CO-AUTHORED BY REBECCA COHEN
Dear Governor Cuomo:
Like you, we are the parents of three daughters. Walking the streets of New York, they tell us they are catcalled, leered at and objectified. Last year, one of them was groped by a stranger on the street. In high school and college, they are highly likely to experience unwanted sexual advances.
The last place we imagined our daughters would be objectified would be while riding the New York City subway to school. There are three ads currently on display from Doctor's Plastic Surgery -- one more offensive than the other.
In one of these ads a young woman making a sad face holds two oranges in front of her breasts. Next to her stands the same woman, but this time she is beaming ear to ear. Why? She is now holding two grapefruits in front of her breasts; she is the happy recipient of breast augmentation surgery by the crass medical group that paid for this public ad seen by millions of subway riders.
Would you and the MTA allow an ad with a young man making a sad face while holding a cucumber in front of his penis next to the same man making a happy face while holding a large banana in front of his penis?
We think not.
I doubt we are the only parents in New York whose blood boils every time we're standing in a cramped subway car in front of sexist "breast augmentation" ads? Most men in New York either have daughters or nieces or sisters or wives or girlfriends whose daily commute is subject to this body-shaming image.
Governor Cuomo, we know this situation has upset you in the past. In April 2014, your former aide, Howard Glazer, sent a pointed note to MTA Chairman Tom Prendergast on your behalf objecting to a similar ad. "Made in New York" (which was emblazoned across a woman's oversized breasts) was another augmentation ad that featured oversized cleavage as a desirable outcome.
Your aide's letter to the MTA read: "In response to a query from our office, the MTA advised that such ads fall within the MTA's written standards for advertising. With all due respect, we suggest those standards need to be revisited...Tens of thousands of children ride the subway every day to get to school...The public has a right to expect that the MTA will strive for a family-friendly environment."
MTA spokesman Adam Lisberg said then that the agency would look into the governor's request. "The MTA understands the concerns that Governor Cuomo and other parents have raised about this advertisement and about maintaining a family-friendly environment on our trains and buses. We will revisit our standards for advertisements and our process for reviewing them."
That was almost two years ago.
When we recently wrote to the MTA to complain about the offensive "breast augmentation" ads, an MTA employee wrote back that "because of the First Amendment" the state agency cannot make guidelines to reject ads that are offensive or demeaning unless it would "imminently incite or provoke violence."
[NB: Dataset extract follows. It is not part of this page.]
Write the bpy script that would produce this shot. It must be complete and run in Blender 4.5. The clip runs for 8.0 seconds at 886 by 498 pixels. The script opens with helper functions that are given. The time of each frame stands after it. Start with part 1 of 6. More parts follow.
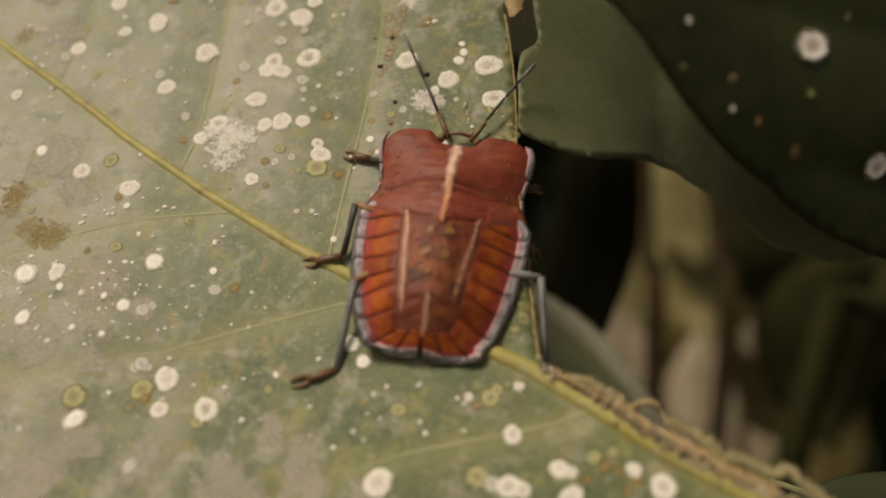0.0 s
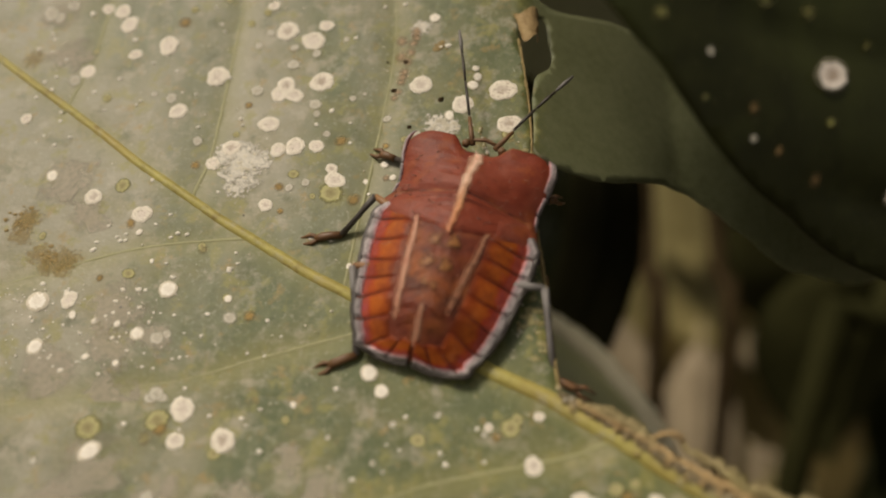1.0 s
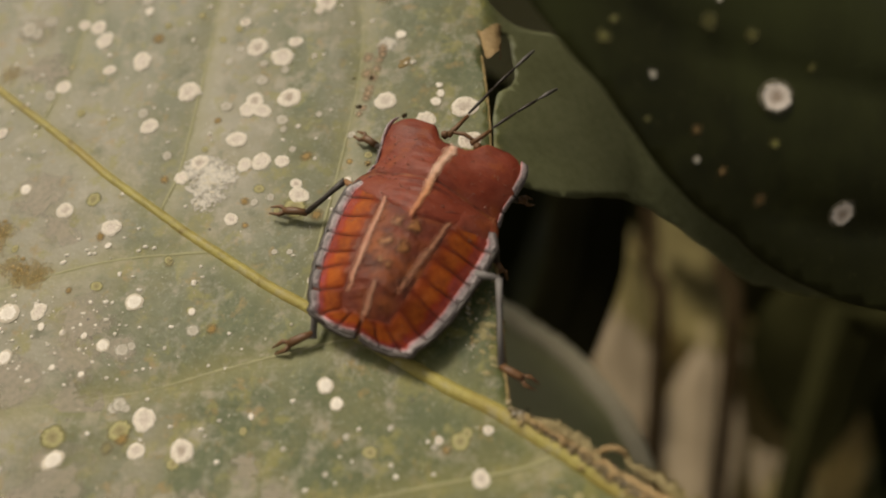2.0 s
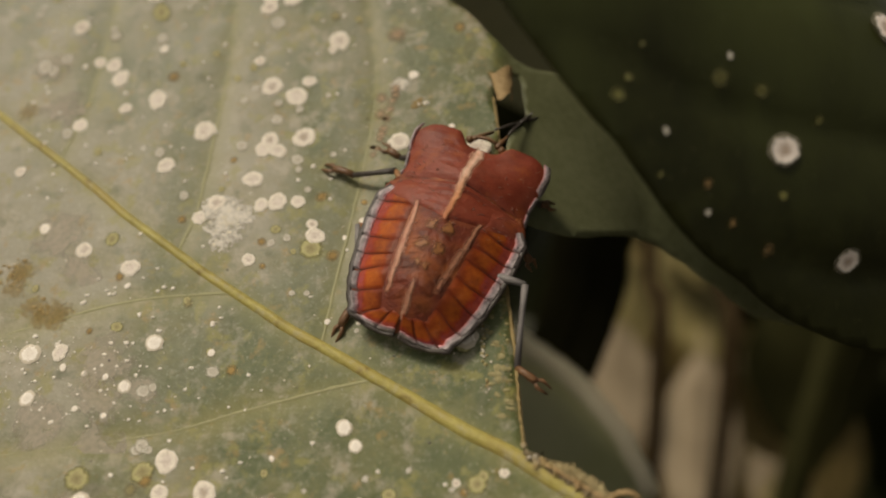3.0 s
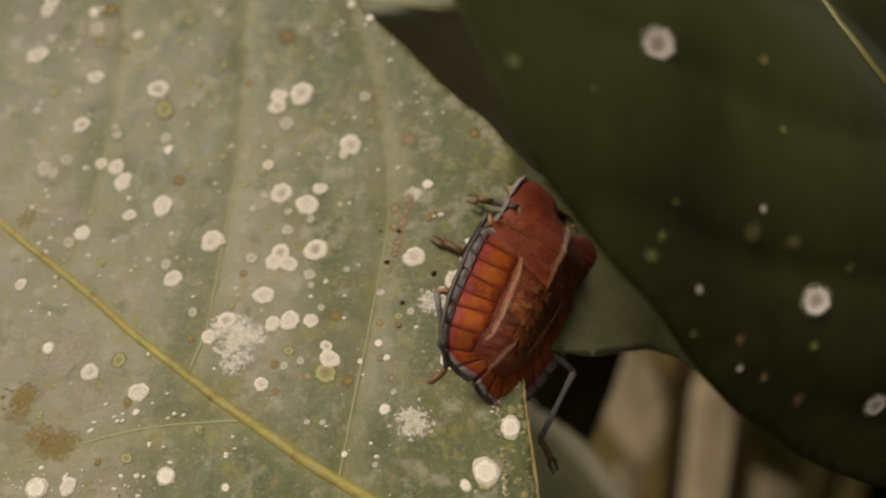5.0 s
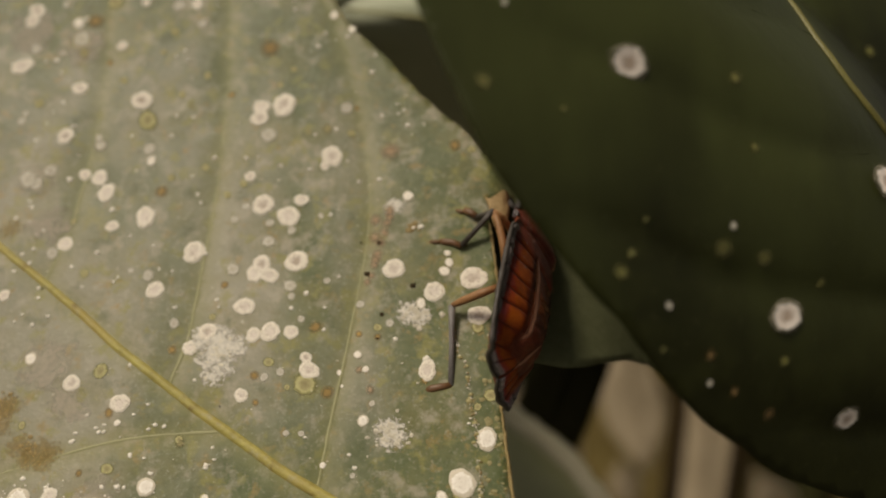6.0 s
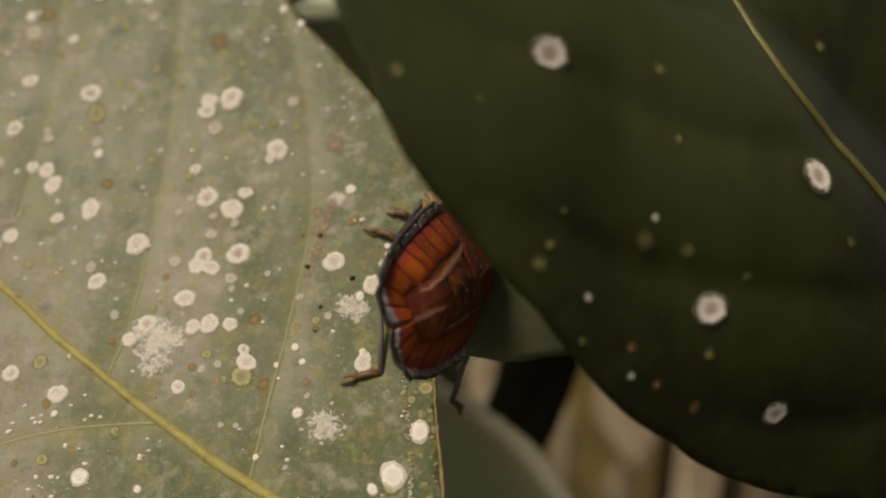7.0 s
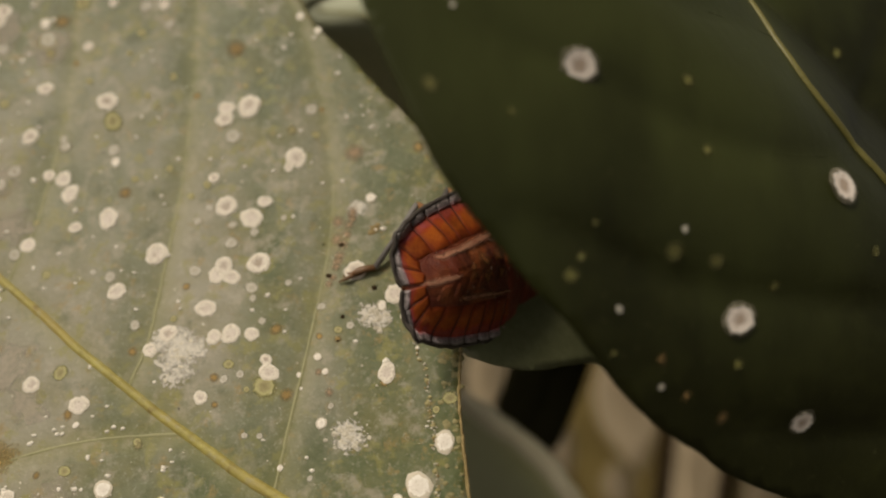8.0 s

Governor Cuomo, you have the power to change this clearly mistaken MTA policy.
If an ad demeaning to men were to be submitted for display in New York City subways or buses, we have no doubt that it would wisely be rejected by the MTA.
Why are ads demeaning to women any different?
Your instinct two years ago, when you had one of your aides question this sexist ad campaign, was absolutely correct. We are not sure why you backed down so quickly.
We know that in 2014 you were busy running for re-election and starting the Women's Equality Party (WEP), which delivered more than 50,000 votes in your victorious campaign.
Now it is time to stay true to your beliefs and do the right thing. Tear down those sexist ads on the subway.
We know you can do it, Governor. If nothing else, do it for your daughters. And ours.
Tom Allon and Rebecca Cohen
Rebecca Cohen is a writer of plays, poetry and opinion pieces. She is the mother of a teenage girl and lives in Brooklyn.